Robin Witschi fährt um die Schlaufe beim Stadelhofen herum und hält perfekt auf der Höhe der Bodenmarkierung auf dem Perron. Er macht alles bereit für die Fahrt zurück Richtung Forch. Langsam dreht er am Kontroller und die Komposition setzt sich in Bewegung Richtung Trassee auf der Kreuzbühlstrasse, als sich die Leitstelle meldet: «Bei uns hat sich ein Fahrgast gemeldet, der aus Versehen in den Zug gestiegen ist und nun nicht mehr aussteigen kann.» Christian Steffen blickt verdutzt in den hinteren Wagen – und tatsächlich: Da steht ein Mann mit Hut. Robin Witschi lässt ihn an der Haltestelle Kreuzplatz aussteigen.

Tom Murer lobt seine beiden Fahrschüler: «Man merkt, dass sie schon eine gewisse Bahn-Erfahrung haben. Es ist nicht der Regelfall, dass wir schon am siebten Tag der Fahrausbildung funken und Signale melden.» Neben der hohen Lernfähigkeit betont Murer die Konzentrationsfähigkeit als grosse Herausforderung. «Sowohl auf dem Netz der Forchbahn mit einem Fahrbetrieb nach Signalen wie auch in der Stadt auf dem VBZ-Netz ist eine enorm hohe Aufmerksamkeit gefragt», sagt er. Man müsse voraussehen und voraus denken. «Mir ist es wichtig, dass die Lokführer lernen, das Fahrzeug kundenfreundlich zu bedienen.»

Die Fahrt durch die Stadt ist anspruchsvoll; die Augen müssen quasi überall sein. Autos, Velos, Fussgänger – die Gefahren sind vielseitig und können urplötzlich aus dem Nichts auftauchen. Gerade im Umfeld von Baustellen. Oder wenn die VBZ-Leitstelle einen Schaden an der Fahrleitung Trolleybus beim Hegibachplatz meldet. «Wir müssen die Fahrleitung unterfahren», erklärt Tom Murer. «Das bedeutet, dass wir vor der Schadenstelle kurz stoppen, den Hauptschalter bedienen und den Bügel tief nehmen, damit wir nicht an der defekten Leitung hängenbleiben.» Gesagt, getan.

Bei der Station Rehalp beginnt nun wieder das Forchbahn-eigene Netz mit Signalverkehr und gesteuert über die drei Stellwerke in Zollikerberg, Forch und Egg. Auch der linke Spiegel wird wieder ausgeklappt. Robin Witschi dreht den Kontroller auf 25 km/h; langsam setzt sich der Zug in Bewegung.
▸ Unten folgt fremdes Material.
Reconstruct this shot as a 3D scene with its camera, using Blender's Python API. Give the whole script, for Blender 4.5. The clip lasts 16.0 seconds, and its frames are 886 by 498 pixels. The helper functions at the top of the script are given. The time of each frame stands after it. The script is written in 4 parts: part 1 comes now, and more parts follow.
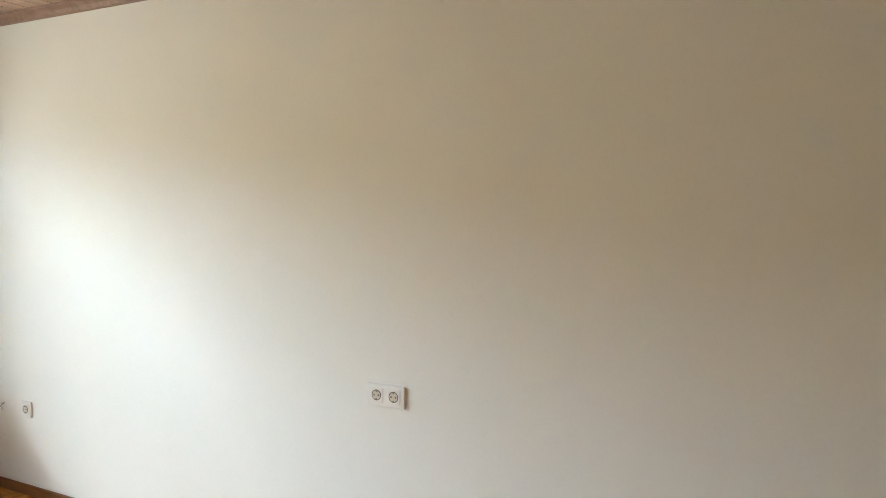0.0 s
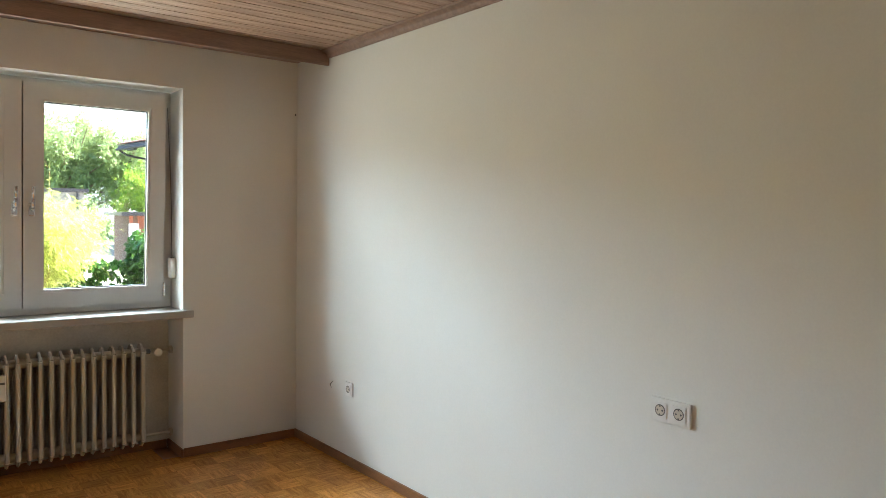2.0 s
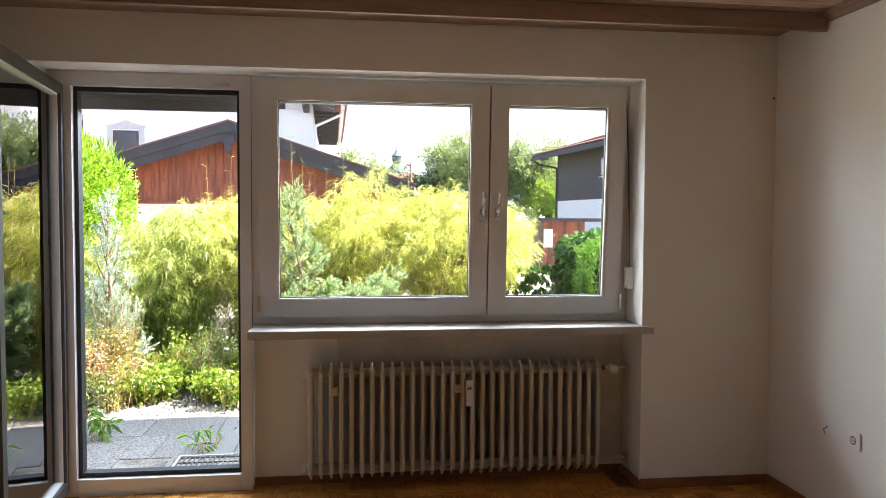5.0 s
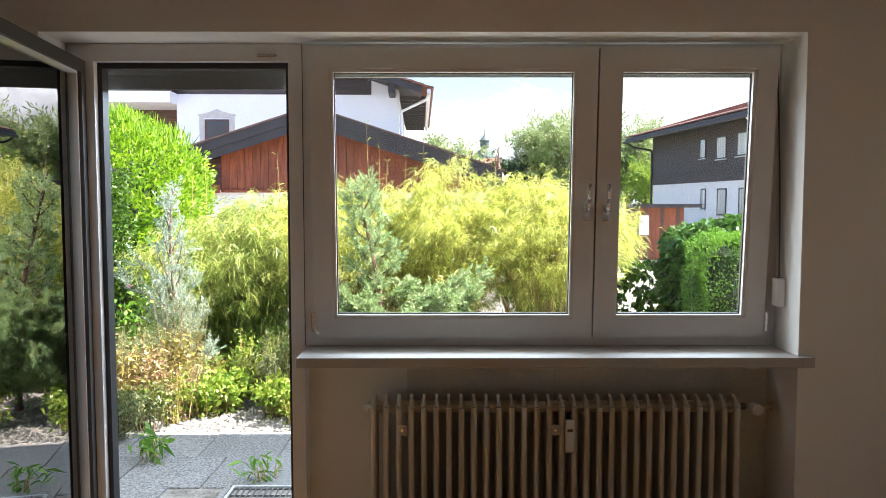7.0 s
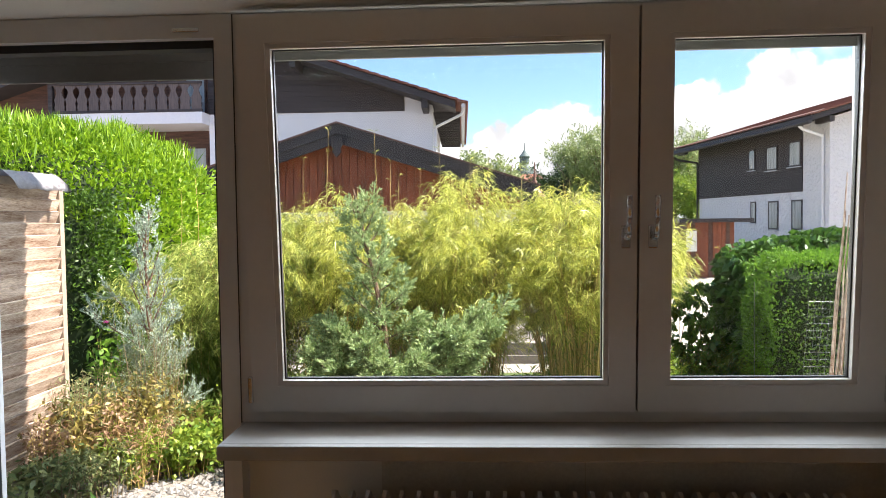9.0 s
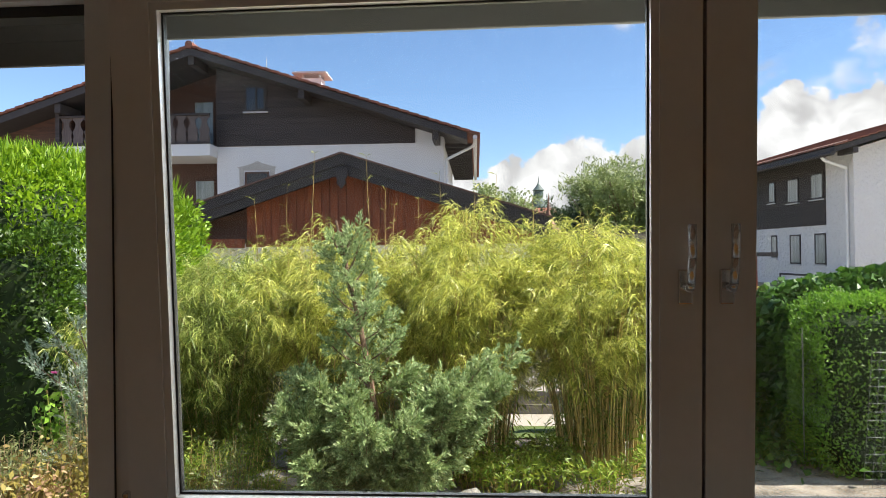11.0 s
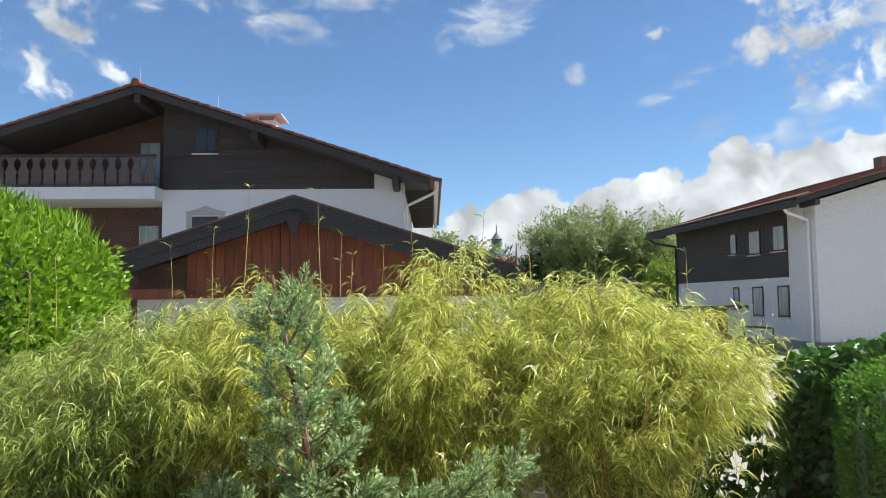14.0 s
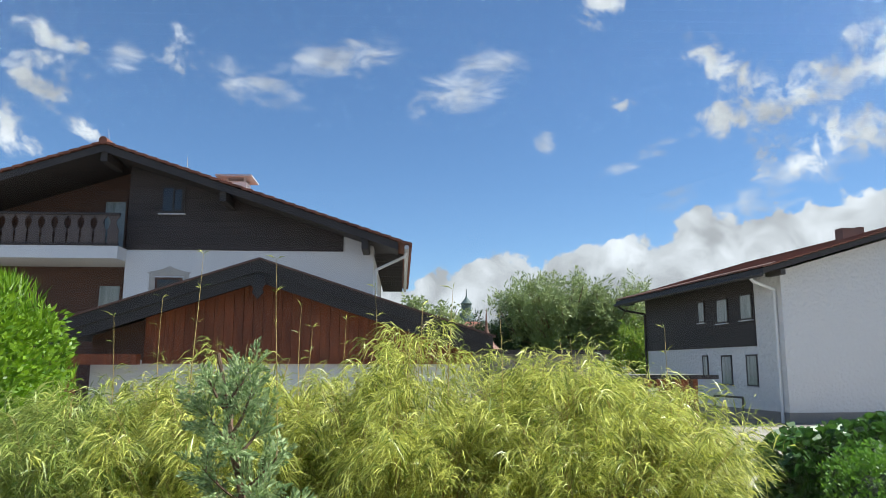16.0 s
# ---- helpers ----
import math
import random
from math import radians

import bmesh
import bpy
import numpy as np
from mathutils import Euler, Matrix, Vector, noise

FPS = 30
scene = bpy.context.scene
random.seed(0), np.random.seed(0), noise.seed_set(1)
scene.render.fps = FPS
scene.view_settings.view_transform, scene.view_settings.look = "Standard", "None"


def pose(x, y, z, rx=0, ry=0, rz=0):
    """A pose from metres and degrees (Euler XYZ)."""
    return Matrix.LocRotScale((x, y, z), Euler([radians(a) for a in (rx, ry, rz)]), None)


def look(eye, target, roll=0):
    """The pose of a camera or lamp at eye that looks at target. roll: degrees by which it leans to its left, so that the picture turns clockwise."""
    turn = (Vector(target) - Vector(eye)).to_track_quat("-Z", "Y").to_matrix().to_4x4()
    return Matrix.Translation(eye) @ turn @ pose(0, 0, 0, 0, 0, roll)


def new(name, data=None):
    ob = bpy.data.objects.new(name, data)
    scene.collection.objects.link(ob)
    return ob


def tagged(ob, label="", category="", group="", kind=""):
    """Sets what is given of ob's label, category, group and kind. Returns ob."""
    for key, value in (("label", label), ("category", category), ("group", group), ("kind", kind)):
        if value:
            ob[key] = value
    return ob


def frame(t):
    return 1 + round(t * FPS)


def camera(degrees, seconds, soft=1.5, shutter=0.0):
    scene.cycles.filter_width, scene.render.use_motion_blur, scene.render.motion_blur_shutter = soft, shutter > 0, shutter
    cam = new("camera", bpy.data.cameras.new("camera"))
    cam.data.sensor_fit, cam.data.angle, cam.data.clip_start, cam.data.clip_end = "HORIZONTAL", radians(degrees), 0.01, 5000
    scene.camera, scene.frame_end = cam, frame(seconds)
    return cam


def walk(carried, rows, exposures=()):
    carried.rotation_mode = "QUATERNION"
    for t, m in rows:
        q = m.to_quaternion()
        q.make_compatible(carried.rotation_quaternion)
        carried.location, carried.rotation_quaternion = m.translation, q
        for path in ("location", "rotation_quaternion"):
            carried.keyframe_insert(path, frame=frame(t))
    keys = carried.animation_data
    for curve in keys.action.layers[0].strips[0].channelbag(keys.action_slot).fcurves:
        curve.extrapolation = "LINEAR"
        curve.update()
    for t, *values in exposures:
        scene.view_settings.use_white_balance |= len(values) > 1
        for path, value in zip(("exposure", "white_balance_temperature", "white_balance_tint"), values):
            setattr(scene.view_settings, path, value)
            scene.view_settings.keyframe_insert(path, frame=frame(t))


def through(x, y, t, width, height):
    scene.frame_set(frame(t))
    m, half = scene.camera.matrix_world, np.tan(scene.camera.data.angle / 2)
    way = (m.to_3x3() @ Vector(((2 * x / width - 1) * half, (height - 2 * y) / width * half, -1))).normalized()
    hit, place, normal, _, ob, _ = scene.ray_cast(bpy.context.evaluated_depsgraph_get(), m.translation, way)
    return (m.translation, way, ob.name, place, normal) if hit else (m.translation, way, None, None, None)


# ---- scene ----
# ---------------------------------------------------------------- camera
cam = camera(62.73, 16.0, soft=0.8)
# seconds, x, y, z, pitch, roll, yaw
PATH = [
    (0.0, -0.034, 0.005, 1.484, -3.16, -0.48, -62.48),
    (0.5, 0.000, 0.000, 1.500, -3.22, -0.47, -56.35),
    (1.0, 0.021, 0.006, 1.497, -3.22, -0.48, -50.83),
    (1.5, 0.028, 0.024, 1.472, -2.84, -0.75, -45.17),
    (2.0, 0.094, -0.047, 1.445, -2.46, -0.83, -37.83),
    (2.5, 0.082, -0.037, 1.441, -2.36, -0.98, -31.19),
    (3.0, -0.018, 0.025, 1.445, -2.50, -0.82, -26.00),
    (3.5, -0.080, 0.129, 1.442, -2.58, -0.70, -20.68),
    (4.0, -0.104, 0.284, 1.434, -2.31, -0.43, -15.47),
    (4.5, -0.089, 0.416, 1.431, -2.36, -0.28, -10.71),
    (5.0, -0.024, 0.582, 1.438, -2.38, -0.29, -7.17),
    (7.5, 0.076, 1.540, 1.502, -3.70, 0.19, 0.51),
    (8.0, 0.126, 1.756, 1.496, -3.48, 0.38, 1.19),
    (8.5, 0.158, 1.988, 1.508, -2.95, 0.55, 1.97),
    (9.0, 0.234, 2.203, 1.513, -2.19, 0.81, 3.02),
    (9.5, 0.316, 2.385, 1.518, -1.22, 0.97, 4.11),
    (12.0, 0.207, 3.373, 1.552, 1.02, 0.47, 3.88),
    (12.5, 0.134, 3.595, 1.571, 1.39, 0.48, 3.18),
    (13.0, 0.086, 3.755, 1.574, 2.09, 0.64, 2.40),
    (13.5, 0.099, 3.936, 1.601, 3.07, 0.68, 1.55),
    (14.0, 0.122, 4.080, 1.615, 4.25, 0.47, 0.70),
    (14.5, 0.107, 4.205, 1.630, 5.46, 0.22, -0.04),
    (15.0, 0.097, 4.293, 1.643, 6.83, -0.02, -0.81),
    (15.5, 0.124, 4.297, 1.656, 8.06, -0.06, -1.33),
    (16.0, 0.137, 4.309, 1.687, 9.23, -0.08, -1.73),
]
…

Doch plötzlich stoppt der Zug und rollt gar langsam rückwärts und abwärts. 69 Promille beträgt die maximale Steigung; für die Komposition Be 8/8 mit Steuerwagen, liebevoll Kamel genannt, eine ziemliche Herausforderung. Tom Murer betätigt die Schienenbremse. Nun versucht es Witschi mit dem Kontroller auf 30 km/h. «Und immer wieder etwas Sand dazugeben, um die Adhäsion zu verbessern», rät Murer. «Ganz fein; ein Kamel braucht Liebe.» Es funktioniert; die «Frieda» ächzt zuerst langsam und nimmt dann zusehends Fahrt auf. Wieder etwas gelernt in der Fahrschule. Und wie es Tom Murer sagt: «Wer Anfahren und Anhalten mit dem Kamel beherrscht, der beherrscht es auch mit den anderen Fahrzeugen.»